Data lines:

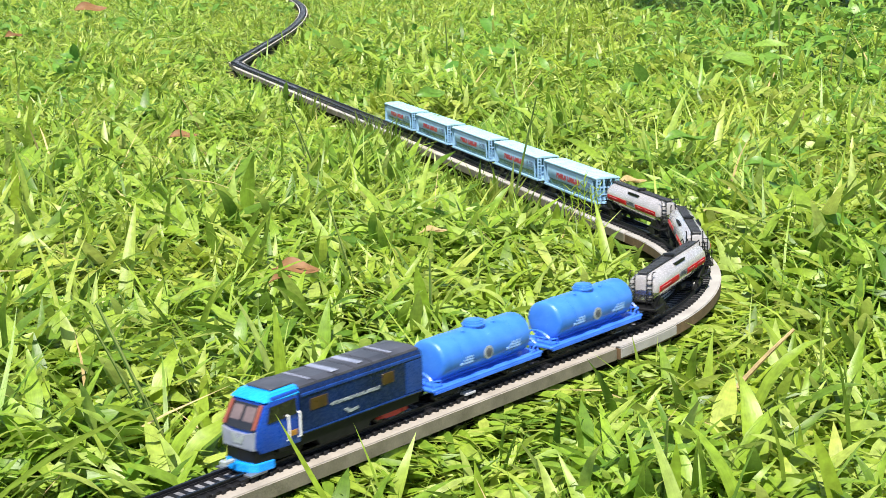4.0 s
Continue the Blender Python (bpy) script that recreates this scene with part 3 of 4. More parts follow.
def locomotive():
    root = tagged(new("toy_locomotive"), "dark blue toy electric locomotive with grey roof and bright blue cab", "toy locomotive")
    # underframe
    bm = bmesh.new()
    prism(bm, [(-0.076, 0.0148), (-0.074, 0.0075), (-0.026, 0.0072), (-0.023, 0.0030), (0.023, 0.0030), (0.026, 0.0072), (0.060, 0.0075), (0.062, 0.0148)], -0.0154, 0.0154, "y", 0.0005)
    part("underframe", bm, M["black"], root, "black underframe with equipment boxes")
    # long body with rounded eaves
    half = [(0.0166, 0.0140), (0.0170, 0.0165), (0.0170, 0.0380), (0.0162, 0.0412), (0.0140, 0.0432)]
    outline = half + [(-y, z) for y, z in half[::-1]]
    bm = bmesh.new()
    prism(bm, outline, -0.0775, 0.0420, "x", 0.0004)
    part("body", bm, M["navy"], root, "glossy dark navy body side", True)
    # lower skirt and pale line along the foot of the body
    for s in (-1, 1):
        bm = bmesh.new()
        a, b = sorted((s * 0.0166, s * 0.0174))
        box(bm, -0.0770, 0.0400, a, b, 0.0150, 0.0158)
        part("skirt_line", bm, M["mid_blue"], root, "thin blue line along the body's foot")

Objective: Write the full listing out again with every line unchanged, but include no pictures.

Answer in full:
4.0 s
Continue the Blender Python (bpy) script that recreates this scene with part 3 of 4. More parts follow.
def locomotive():
    root = tagged(new("toy_locomotive"), "dark blue toy electric locomotive with grey roof and bright blue cab", "toy locomotive")
    # underframe
    bm = bmesh.new()
    prism(bm, [(-0.076, 0.0148), (-0.074, 0.0075), (-0.026, 0.0072), (-0.023, 0.0030), (0.023, 0.0030), (0.026, 0.0072), (0.060, 0.0075), (0.062, 0.0148)], -0.0154, 0.0154, "y", 0.0005)
    part("underframe", bm, M["black"], root, "black underframe with equipment boxes")
    # long body with rounded eaves
    half = [(0.0166, 0.0140), (0.0170, 0.0165), (0.0170, 0.0380), (0.0162, 0.0412), (0.0140, 0.0432)]
    outline = half + [(-y, z) for y, z in half[::-1]]
    bm = bmesh.new()
    prism(bm, outline, -0.0775, 0.0420, "x", 0.0004)
    part("body", bm, M["navy"], root, "glossy dark navy body side", True)
    # lower skirt and pale line along the foot of the body
    for s in (-1, 1):
        bm = bmesh.new()
        a, b = sorted((s * 0.0166, s * 0.0174))
        box(bm, -0.0770, 0.0400, a, b, 0.0150, 0.0158)
        part("skirt_line", bm, M["mid_blue"], root, "thin blue line along the body's foot")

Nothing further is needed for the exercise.